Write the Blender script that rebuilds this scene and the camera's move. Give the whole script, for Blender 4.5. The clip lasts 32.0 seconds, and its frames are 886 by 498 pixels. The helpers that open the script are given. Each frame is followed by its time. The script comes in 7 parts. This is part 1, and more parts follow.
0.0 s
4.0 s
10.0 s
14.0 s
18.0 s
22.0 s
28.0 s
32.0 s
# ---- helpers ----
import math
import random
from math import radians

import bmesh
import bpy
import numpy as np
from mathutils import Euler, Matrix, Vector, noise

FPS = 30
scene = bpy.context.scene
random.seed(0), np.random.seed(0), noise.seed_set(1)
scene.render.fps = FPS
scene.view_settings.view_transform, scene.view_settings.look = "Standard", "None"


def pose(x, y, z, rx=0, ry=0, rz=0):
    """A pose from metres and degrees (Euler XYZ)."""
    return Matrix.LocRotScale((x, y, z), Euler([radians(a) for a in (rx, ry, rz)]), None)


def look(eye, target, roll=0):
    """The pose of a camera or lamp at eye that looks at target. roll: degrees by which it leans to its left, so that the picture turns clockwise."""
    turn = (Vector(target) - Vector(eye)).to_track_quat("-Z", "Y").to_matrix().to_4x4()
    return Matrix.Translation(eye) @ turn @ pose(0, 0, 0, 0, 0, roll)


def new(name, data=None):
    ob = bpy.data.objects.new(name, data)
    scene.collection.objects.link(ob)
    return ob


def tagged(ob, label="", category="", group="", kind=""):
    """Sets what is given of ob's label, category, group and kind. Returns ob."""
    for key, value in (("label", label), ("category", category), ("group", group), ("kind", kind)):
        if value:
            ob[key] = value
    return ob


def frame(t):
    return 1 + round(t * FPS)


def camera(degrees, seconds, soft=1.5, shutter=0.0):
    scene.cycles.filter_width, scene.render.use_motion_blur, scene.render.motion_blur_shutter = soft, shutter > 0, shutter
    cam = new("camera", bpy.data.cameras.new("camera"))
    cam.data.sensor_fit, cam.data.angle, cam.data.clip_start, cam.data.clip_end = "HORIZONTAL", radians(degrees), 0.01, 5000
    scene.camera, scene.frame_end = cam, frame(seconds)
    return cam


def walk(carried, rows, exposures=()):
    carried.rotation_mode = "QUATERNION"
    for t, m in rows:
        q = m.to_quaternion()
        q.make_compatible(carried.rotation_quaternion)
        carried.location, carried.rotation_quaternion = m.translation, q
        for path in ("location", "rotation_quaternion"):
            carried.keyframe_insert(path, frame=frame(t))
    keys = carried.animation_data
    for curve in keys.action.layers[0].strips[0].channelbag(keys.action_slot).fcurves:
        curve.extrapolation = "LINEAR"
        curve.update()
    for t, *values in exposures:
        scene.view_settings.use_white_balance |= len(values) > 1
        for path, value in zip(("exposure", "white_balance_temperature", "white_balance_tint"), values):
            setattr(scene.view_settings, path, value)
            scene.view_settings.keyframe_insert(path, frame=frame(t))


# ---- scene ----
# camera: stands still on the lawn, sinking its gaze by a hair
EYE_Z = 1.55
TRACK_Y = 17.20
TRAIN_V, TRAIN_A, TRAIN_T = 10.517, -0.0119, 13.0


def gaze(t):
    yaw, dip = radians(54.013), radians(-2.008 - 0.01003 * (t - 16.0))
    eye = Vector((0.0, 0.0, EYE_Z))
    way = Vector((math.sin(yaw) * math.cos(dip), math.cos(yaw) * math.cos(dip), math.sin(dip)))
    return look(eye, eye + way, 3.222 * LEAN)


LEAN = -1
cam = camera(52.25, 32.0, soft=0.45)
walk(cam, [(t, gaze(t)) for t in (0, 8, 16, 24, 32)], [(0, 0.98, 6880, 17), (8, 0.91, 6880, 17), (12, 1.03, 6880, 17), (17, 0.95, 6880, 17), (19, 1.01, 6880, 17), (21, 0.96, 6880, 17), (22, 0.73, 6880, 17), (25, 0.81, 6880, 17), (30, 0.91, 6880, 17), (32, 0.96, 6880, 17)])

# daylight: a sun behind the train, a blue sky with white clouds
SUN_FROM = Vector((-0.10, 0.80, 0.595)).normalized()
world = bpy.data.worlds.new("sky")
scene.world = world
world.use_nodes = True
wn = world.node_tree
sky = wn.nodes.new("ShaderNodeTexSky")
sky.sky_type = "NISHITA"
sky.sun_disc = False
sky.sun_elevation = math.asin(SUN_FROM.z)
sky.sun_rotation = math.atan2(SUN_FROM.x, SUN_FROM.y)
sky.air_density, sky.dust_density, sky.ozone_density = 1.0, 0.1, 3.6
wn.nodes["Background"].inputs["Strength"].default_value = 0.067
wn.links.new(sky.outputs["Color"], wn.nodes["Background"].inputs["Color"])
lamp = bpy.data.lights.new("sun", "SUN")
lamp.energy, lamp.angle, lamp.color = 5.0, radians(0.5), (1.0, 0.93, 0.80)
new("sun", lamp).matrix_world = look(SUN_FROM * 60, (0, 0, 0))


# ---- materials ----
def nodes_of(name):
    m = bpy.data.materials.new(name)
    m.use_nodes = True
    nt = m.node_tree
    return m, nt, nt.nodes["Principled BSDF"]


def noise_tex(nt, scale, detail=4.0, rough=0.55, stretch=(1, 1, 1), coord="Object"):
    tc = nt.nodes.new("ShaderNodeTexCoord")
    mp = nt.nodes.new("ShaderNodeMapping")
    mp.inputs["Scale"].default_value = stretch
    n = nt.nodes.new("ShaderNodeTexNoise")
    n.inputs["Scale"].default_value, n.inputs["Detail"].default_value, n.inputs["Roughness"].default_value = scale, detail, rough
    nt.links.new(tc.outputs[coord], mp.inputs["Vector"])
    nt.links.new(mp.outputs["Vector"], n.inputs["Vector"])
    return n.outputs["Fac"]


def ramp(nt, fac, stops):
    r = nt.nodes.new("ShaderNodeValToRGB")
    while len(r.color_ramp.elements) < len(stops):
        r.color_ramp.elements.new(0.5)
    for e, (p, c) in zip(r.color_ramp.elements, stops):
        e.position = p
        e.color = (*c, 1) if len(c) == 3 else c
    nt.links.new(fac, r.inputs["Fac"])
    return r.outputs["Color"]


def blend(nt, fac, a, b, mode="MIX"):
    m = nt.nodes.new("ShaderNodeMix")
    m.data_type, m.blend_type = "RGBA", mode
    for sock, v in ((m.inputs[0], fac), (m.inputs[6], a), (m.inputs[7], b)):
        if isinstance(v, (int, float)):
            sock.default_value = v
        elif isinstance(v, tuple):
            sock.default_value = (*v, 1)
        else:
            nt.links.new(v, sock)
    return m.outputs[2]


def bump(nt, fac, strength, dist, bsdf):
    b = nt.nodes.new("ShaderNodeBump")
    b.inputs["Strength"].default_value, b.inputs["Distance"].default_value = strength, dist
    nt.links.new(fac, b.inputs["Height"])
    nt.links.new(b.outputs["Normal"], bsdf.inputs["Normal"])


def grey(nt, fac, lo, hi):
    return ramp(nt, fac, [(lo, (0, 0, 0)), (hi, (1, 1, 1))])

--

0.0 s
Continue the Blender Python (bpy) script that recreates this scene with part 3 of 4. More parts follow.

:: Work instructions ::
Print exactly the lines from the line with "for curve in" to the line with "for path, value", both included, and nothing else.

:: Output of the task ::
    for curve in keys.action.layers[0].strips[0].channelbag(keys.action_slot).fcurves:
        curve.extrapolation = "LINEAR"
        curve.update()
    for t, *values in exposures:
        scene.view_settings.use_white_balance |= len(values) > 1
        for path, value in zip(("exposure", "white_balance_temperature", "white_balance_tint"), values):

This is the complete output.